Is Leiden University, an institute with the reputation to value tradition, keeping pace with other higher education institutes in terms of innovative lecturing? I asked myself this question when talking with Technical University teachers at a study success seminar in Delft, early May 2014. Before going into details however, a brief motivation seems in place regarding the context in which this question arose; who is asking, and why?
Over the last couple of years, Dutch universities have taken specific measures to improve educational quality and study success (VSNU, 2012, 2013). Despite these efforts, however, national drop-out rates and study switching in the bachelor remain undesirably high, and average efficiency in terms of timely graduation remains too low (Ministry of Education & VSNU, 2011). According to the Taskforce study success (2009), one way to increase these efficiency issues is to invest more in teaching, guidance and supervision. This advice has led Leiden University to initiate the research project Increasing study success, with a focus on three components of its teaching; the research-teaching nexus, intermediate assessment, and formative feedback. The latter topic, formative feedback in (larger) lectures, is one of the foci in my research. More specifically, my focus is on improving engagement and performance by using so-called audience response systems (ARSs). Within this context, I would like to share my thoughts and observations. Looking forward to reading those of engaged readers such as yourself.
Introducing the research on interactive lectures at Leiden University
With about two-thirds on the way in the first year of my PhD, the exploratory phase is gradually changing to a phase of testing instruments and analyzing first trials. A comprehensive research plan has been written, and in the meantime we spoke with quite a few teachers and course coordinators about our research plans. An important goal of my PhD project is to deliver hands on, evidence-based advice which the University’s (and other higher education) teaching staff can use to improve its teaching practice. Therefore, I strive to take into account the lecturers’ issues and ideas as much as possible. After all, they are the ones that should be willing to participate in, and benefit from this research.

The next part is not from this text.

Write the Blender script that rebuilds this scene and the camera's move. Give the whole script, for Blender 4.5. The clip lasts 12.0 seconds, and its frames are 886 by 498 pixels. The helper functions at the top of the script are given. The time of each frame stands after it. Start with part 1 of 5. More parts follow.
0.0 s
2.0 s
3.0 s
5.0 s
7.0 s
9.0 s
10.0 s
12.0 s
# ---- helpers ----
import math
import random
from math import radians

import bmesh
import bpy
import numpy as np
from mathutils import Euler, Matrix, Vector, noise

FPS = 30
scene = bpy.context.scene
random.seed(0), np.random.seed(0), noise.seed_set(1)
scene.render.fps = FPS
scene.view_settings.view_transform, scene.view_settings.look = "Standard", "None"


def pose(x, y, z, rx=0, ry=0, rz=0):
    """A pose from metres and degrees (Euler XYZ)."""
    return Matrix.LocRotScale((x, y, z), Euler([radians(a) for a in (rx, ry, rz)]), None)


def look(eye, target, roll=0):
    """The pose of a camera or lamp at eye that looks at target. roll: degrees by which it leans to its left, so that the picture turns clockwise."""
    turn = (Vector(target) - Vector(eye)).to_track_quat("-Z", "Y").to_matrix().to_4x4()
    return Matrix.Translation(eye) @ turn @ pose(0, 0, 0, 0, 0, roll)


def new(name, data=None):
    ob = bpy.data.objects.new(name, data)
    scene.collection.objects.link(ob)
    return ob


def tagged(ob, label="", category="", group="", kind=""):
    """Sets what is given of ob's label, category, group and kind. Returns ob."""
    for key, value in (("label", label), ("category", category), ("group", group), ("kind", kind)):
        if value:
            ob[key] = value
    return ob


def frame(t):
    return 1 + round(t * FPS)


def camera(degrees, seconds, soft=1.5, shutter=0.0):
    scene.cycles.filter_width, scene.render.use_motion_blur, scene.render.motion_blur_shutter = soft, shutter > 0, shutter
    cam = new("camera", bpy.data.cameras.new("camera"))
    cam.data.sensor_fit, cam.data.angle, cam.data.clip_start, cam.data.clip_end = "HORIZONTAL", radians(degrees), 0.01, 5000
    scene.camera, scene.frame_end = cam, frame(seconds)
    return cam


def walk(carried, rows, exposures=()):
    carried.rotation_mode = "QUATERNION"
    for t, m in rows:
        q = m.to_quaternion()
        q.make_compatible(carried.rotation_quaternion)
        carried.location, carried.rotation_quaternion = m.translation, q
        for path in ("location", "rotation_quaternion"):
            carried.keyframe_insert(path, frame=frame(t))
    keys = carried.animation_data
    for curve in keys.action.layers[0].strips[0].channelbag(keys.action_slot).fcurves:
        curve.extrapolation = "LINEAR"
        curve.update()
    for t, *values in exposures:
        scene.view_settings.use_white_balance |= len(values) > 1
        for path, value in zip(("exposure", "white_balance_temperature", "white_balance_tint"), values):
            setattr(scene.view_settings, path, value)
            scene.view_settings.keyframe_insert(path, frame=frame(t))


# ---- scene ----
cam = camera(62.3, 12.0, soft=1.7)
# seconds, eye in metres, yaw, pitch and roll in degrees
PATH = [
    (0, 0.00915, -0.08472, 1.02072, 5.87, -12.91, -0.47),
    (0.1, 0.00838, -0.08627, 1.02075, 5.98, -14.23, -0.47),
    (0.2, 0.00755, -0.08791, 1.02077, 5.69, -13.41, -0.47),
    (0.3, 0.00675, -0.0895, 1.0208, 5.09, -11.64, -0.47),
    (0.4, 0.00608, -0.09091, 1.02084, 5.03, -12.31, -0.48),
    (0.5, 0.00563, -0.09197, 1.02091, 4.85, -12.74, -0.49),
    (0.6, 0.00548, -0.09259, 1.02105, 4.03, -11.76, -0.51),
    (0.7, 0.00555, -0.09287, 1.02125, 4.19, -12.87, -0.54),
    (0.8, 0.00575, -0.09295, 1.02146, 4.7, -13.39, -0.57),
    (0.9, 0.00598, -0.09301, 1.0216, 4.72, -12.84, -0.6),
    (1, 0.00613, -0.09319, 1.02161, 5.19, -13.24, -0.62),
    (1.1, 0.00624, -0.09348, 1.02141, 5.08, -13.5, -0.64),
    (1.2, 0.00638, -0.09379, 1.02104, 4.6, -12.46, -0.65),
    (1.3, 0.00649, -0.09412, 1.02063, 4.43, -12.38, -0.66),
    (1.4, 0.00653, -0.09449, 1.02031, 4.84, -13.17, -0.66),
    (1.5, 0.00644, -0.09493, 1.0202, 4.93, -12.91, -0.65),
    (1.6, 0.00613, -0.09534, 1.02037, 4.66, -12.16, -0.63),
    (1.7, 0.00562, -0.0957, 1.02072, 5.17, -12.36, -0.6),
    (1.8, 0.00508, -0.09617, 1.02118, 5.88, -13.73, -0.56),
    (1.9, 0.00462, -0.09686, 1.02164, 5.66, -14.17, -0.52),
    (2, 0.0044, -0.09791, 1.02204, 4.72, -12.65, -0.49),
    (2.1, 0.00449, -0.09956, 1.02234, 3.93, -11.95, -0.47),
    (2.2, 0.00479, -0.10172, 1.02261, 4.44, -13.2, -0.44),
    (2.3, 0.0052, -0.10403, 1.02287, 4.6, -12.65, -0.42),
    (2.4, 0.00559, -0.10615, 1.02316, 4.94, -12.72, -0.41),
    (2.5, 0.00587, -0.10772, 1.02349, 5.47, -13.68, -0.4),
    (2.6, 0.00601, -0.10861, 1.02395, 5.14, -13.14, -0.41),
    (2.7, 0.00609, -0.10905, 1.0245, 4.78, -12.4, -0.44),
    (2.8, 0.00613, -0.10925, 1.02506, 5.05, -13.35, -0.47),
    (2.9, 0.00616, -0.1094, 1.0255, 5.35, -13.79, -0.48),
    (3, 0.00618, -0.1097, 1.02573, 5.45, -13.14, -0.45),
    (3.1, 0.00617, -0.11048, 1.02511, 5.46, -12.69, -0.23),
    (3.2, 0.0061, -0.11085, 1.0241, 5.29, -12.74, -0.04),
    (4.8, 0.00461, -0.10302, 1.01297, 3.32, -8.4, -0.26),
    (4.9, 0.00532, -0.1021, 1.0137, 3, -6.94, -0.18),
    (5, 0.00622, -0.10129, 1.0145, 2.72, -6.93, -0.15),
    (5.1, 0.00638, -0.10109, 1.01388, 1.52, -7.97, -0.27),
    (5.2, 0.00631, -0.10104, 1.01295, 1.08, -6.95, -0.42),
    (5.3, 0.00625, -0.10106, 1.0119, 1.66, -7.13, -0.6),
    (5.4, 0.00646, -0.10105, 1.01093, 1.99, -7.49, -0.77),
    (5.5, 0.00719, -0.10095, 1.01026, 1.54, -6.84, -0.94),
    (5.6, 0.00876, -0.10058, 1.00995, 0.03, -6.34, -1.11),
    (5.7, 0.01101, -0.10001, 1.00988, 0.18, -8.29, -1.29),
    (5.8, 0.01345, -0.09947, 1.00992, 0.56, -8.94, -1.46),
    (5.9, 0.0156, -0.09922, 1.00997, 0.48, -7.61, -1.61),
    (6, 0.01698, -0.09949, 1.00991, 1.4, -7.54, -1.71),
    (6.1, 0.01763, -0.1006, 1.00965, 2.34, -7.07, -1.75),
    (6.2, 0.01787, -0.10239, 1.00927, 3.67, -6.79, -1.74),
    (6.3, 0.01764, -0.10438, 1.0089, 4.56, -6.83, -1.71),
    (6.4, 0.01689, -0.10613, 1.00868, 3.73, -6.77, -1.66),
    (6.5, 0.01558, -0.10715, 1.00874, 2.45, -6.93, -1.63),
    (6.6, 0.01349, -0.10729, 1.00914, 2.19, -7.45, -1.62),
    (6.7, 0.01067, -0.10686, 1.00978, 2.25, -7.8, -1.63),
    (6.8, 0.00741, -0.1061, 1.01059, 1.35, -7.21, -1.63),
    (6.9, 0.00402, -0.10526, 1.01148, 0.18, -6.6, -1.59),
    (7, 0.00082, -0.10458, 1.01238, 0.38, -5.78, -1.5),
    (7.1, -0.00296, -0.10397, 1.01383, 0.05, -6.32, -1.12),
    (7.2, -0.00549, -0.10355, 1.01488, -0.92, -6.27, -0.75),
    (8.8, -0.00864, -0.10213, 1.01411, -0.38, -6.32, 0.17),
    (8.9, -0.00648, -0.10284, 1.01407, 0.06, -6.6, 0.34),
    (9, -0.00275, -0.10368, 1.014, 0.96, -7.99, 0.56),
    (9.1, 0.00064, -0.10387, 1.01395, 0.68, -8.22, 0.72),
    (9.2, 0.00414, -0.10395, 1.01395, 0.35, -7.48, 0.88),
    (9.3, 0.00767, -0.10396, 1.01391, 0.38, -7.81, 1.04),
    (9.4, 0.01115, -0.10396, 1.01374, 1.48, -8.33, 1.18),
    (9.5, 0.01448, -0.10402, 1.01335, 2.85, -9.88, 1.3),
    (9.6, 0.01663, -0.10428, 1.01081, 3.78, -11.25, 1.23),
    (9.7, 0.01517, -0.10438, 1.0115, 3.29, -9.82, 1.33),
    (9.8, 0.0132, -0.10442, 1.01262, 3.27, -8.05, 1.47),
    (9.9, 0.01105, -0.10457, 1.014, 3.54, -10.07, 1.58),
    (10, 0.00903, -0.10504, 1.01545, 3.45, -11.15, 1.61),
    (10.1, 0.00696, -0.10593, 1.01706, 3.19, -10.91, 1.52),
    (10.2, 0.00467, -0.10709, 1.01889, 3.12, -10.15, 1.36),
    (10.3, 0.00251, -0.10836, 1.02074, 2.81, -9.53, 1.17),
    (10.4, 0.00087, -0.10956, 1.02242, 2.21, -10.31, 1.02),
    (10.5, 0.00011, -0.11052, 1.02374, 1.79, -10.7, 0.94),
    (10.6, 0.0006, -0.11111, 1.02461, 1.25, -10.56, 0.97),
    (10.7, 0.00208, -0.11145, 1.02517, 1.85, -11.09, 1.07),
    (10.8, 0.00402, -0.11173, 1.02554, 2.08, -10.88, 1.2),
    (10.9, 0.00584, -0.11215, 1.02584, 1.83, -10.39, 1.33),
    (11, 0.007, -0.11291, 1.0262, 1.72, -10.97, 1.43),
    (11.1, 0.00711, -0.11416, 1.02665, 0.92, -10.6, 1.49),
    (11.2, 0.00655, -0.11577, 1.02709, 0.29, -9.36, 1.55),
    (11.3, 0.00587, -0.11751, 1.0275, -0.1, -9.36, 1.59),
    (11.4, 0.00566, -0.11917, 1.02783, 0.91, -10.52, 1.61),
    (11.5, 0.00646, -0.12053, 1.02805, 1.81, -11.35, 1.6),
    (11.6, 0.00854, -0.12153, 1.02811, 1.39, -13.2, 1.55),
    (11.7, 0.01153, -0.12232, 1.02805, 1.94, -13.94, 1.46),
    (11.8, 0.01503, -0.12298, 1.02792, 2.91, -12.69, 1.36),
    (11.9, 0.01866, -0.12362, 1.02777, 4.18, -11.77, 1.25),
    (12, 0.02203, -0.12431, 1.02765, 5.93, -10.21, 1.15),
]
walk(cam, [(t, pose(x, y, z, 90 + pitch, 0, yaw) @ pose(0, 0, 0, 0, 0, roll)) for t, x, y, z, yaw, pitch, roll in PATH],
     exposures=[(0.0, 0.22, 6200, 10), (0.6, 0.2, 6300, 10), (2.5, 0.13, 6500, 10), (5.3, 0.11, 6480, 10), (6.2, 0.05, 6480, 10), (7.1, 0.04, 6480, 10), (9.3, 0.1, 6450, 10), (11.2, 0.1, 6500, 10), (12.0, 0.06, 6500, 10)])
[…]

Talking and discussing we did. On seminars, meetings, and workshops, both as a presenter as in the role of discussant, I spoke with lecturers from a variety of domains and institutes. I explained the theoretical background of interaction and engagement in larger lectures using students’ smartphones as ‘clickers’, and the potential benefits on performance (among others). In general, I received positive reactions from Leiden University lecturers, although they tended to remain somewhat aloof. The idea of seemed interesting enough alright, and some lecturers were (to a certain extent) familiar with ARSs. However, only a small proportion appeared willing to try such an approach by participating in the research project, even if that included receiving support and guidance with implementation. In sum, Leiden University lectures appear to be moderately familiar with such methods and techniques for larger lectures, and are somewhat reserved regarding trying such instructional methods. Given that Eric Mazur, the relatively well-known pioneer of the use of ARSs in lectures, received his PhD at Leiden University, I think this is somewhat surprising.
How different that was when a colleague and I spoke on a seminar on study success at the Technical University of Delft last week. When asked for their familiarity with ARSs, 83% of the voting teachers indicated to have used such methods at least once, half of whom indicating that they have used such methods for years. Now, I am not claiming that both impressions are based on a representative sample. Nor am I saying that lecturers at Leiden University are, generally speaking, conservative in their teaching methods. I have spoken to enough open-minded, resourceful, innovative lecturers to know that they are here in Leiden, across domains and institutes. But the difference in the use of interactive methods such as ARSs in lectures does seem rather large, even when taking into account the possible bias in responders at the TU Delft seminar.
Food for thought
I therefore wonder why Leiden University lecturers seem less inclined to adopt techniques such as ARSs. Does it have to do with ICT facilities (such as the capacity of wireless access points) not being up to par? Are we missing an instigator that provides information and support, and stimulates implementation? Or are we actually more conservative in Leiden when it concerns teaching methods? Or, of course, is my view biased or is my comparison invalid?